Given the deep ideological divisions within the Republican Party, it took no great foresight to say, as I did, that this would result in “Trumpists and anti-Trumpists alternately being able to hold the leadership to ransom.” And sure enough that’s exactly what has happened.
It started early, with Republican leader Kevin McCarthy being forced to 15 ballots in January before convincing enough of the holdout Trumpists to vote for him for Speaker. Among the concessions he made to win them over was a change in the rules to make it easier to remove him; three weeks ago, after McCarthy had done a deal with the Democrats to avert a government shutdown, they took advantage of that and moved a vote of no confidence in him (called a “motion to vacate”).
The vast majority of Republicans still supported McCarthy, but that wasn’t enough: with the Democrats all voting against him, he lost by six votes, 216-210 (seven members were absent and two seats are currently vacant). Since then, despite war in the Middle East and all the other pressures on American government, the House has been unable to elect a replacement.
First the Republicans endorsed the next in line, majority leader Steve Scalise for the job, but he withdrew after failing to win the support of the ultra-Trumpists. Next they put forward Trumpist Jim Jordan, but a number of more moderate members refused to vote for him. On the first ballot he received only 200 votes, less than the 212 for Democrat leader Hakeem Jeffries. Jordan persevered, but went backwards on each of two subsequent ballots: by the third, last Friday, he had only 194 votes.

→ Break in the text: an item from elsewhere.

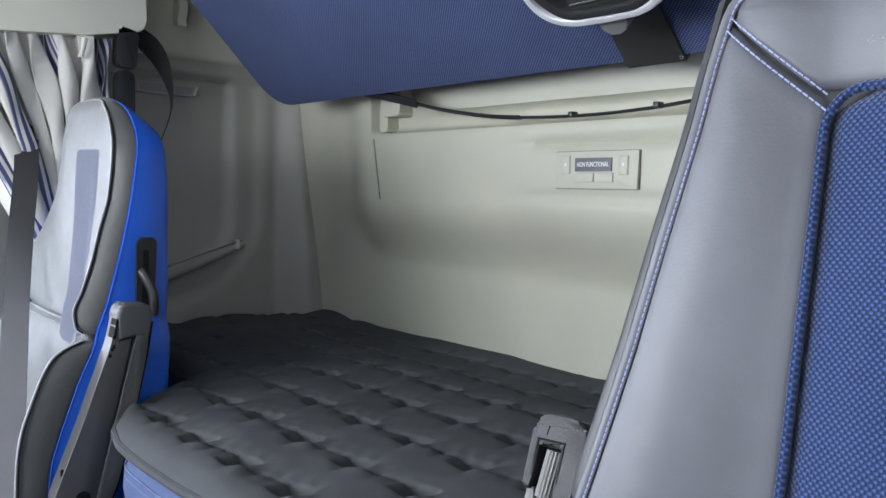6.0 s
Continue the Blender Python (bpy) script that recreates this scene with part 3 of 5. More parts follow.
# ---- things on the walls ----
def build_reading_lamp():
    ob = thing("reading_lamp", "black gooseneck reading lamp with a silver face", "lamp", Matrix.Translation((-1.050, 1.268, 1.565)))
    def o(p):
        return (p[0] + 1.075, p[1] - 1.275, p[2] - 1.57)
    stem = smooth_line([o(p) for p in ((-1.045, 1.335, 1.545), (-1.055, 1.325, 1.60), (-1.062, 1.295, 1.70), (-1.06, 1.285, 1.80), (-1.055, 1.277, 1.90), (-1.052, 1.275, 1.945))], 10)
    part("stem", sweep(stem, circle(0.0062, 10), up=(0, 1, 0)), BLACK, ob)
    part("joint", sweep([Vector(o((-1.06, 1.2865, 1.768))), Vector(o((-1.06, 1.2855, 1.784)))], circle(0.010, 10), up=(0, 1, 0)), BLACK, ob)
    head = rounded([(-0.027, 1.925 - 1.57), (0.026, 1.925 - 1.57), (0.023, 2.008 - 1.57), (-0.021, 2.008 - 1.57)], [0.018, 0.018, 0.014, 0.014])
    part("head", prism(head, "x", 0.005, 0.036, 0.006), BLACK, ob, "black lamp head")
    face = rounded([(-0.019, 1.942 - 1.57), (0.020, 1.942 - 1.57), (0.018, 2.002 - 1.57), (-0.016, 2.002 - 1.57)], 0.010)
    part("face_plate", prism(face, "x", 0.034, 0.039, 0.0015), SILVER, ob, "silver-grey face plate")
    lens = bmesh.new()
    bmesh.ops.create_icosphere(lens, subdivisions=2, radius=0.0062, matrix=Matrix.Translation((0.039, 0.001, 1.984 - 1.57)))
    part("lens", lens, CREAM_LIGHT, ob, "pale lens of the lamp")


def build_wall_box():
    ob = thing("pillar_cover", "cream box-shaped cover over the belt reel", "trim cover")
    face = rounded([(0.80, 1.33), (1.20, 1.364), (1.37, 1.380), (1.492, 1.405), (1.486, 1.553), (1.35, 1.552), (1.18, 1.545), (0.80, 1.53)], [0.02, 0.01, 0.01, 0.024, 0.014, 0.01, 0.01, 0.02], 4)
    part("shell", prism(face, "x", -1.11, -0.972, 0.0025, 2), CREAM_LIGHT, ob)
    part("under_lip", box((-1.06, 1.18, 1.358), (-1.02, 1.40, 1.372), 0.004), CREAM_LIGHT, ob)


def build_curtain():
    ob = thing("window_curtain", "gathered cream curtain with dark blue stripes", "curtain", Matrix.Translation((-1.03, 1.3, 1.37)))
    rnd = random.Random(12)
    ph = [rnd.uniform(0, 6.28) for _ in range(8)]
    bm = bmesh.new()
    nu, nv, folds = 400, 80, 8
    uv = bm.loops.layers.uv.new("UVMap")
    deep = [rnd.uniform(0.6, 1.35) for _ in range(folds + 2)]
    lean = [rnd.uniform(-0.6, 0.6) for _ in range(folds + 2)]
    grid = []
    for i in range(nu + 1):
        row = []
        u = i / nu
        k = u * folds
        n0 = int(k)
        w = step(0.0, 1.0, k - n0)
        big, tilt = deep[n0] * (1 - w) + deep[n0 + 1] * w, lean[n0] * (1 - w) + lean[n0 + 1] * w
        for j in range(nv + 1):
            v = j / nv
            z = 1.380 - 0.80 * v
            left, right = min(1.02 + 0.42 * v, 1.20 + 0.12 * v), 1.412 - 0.02 * v
            a = 2 * math.pi * k + tilt * math.sin(3.0 * v + ph[1]) + 0.35 * math.sin(7 * v + ph[2] + u * 9)
            gather = step(0.0, 0.16, v)
            # folds that roll over one another, pinched and crumpled under the rail
            x = -1.0 + 0.024 * big * math.cos(a) * (0.55 + 0.45 * gather) + 0.006 * math.sin(9 * v + 17 * u)
            y = left + (right - left) * u + 0.0135 * big * math.sin(2 * a + 0.4 * tilt) * (0.5 + 0.5 * gather)
            crush = max(0.0, 1 - v / 0.30) ** 0.7
            x += crush * 0.012 * math.sin(2.3 * a + ph[5] + 22 * v) * math.sin(11 * v + 3 * u + ph[3])
            y += crush * 0.007 * math.sin(1.9 * a + ph[4] + 21 * v) + 0.004 * math.sin(13 * v + 5 * u + ph[6])
            row.append(bm.verts.new((x + 1.03, y - 1.3, z - 1.37)))
        grid.append(row)
    for i in range(nu):
        for j in range(nv):
            f = bm.faces.new((grid[i][j], grid[i + 1][j], grid[i + 1][j + 1], grid[i][j + 1]))
            for loop, (a, b) in zip(f.loops, ((i, j), (i + 1, j), (i + 1, j + 1), (i, j + 1))):
                loop[uv].uv = (a / nu, b / nv)
    cloth = part("cloth", bm, CURTAIN, ob, smooth=180)
    thick = cloth.modifiers.new("thickness", "SOLIDIFY")
    thick.thickness = 0.0015
    for y0 in (0.045,):
        tie = smooth_line([(0.058, y0 + 0.004, -0.040), (0.062, y0 + 0.008, -0.02), (0.06, y0 + 0.012, 0.0)], 6)
        part("hanger", sweep(tie, circle(0.006, 8)), CREAM_LIGHT, ob, "cream curtain runner")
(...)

At that point the Republicans gave up and voted to disendorse him, with a vote on a new nominee scheduled for tomorrow (Tuesday in the US). But it’s hard to see how that’s going to help; the Trumpist wing won’t accept a nominee who isn’t as crazy as themselves, and such a nominee can’t win moderate votes.
In parliamentary systems like Australia’s – with what we call “responsible government” – we are used to periods of this sort of instability, where a handful of votes either in the party room or on the floor of parliament (or both) can be decisive. But they don’t get out of hand the way they have in the US, because the structural incentives are different. Governments have to be formed and have to govern, and if they can’t, parliament has to be dissolved so the voters can sort it out.
America instead has irresponsible government. Because the executive is not responsible to the legislature, legislative dysfunction does not prevent a government being formed or continuing. And without the pressure of that responsibility, members of the legislature are free to indulge themselves in a sort of performative politics, with inflated rhetoric, unrealistic demands and an inability to compromise.
Structural incentives matter, but so does culture. For most of its history, the US has operated with a political culture that stressed co-operation and collegiality; members of different parties respected each other’s positions and were able to work together, overcoming to some extent the structural defects of the system. When that collegiality broke down – as it did most obviously in the mid-nineteenth century – it heralded trouble.
The question now is whether enough members of both parties can find the resources to build co-operation and avert a similar disaster. In a parliamentary system, we know roughly what would happen: incompatible elements that found themselves in the same party would part ways (as Labor’s did in the 1950s) and one of them would reach, temporarily or permanently, an accommodation of some sort with the opposing party. Sooner or later an election would give the voters a chance to adjudicate.
But in the US party realignments are difficult and early elections are impossible. The two wings of the Republican Party are stuck with each other, and both are stuck with the Democrats. An alliance between Democrats and sane Republicans seems destined to happen eventually, but it will be difficult and precarious, and it will probably take quite some time yet.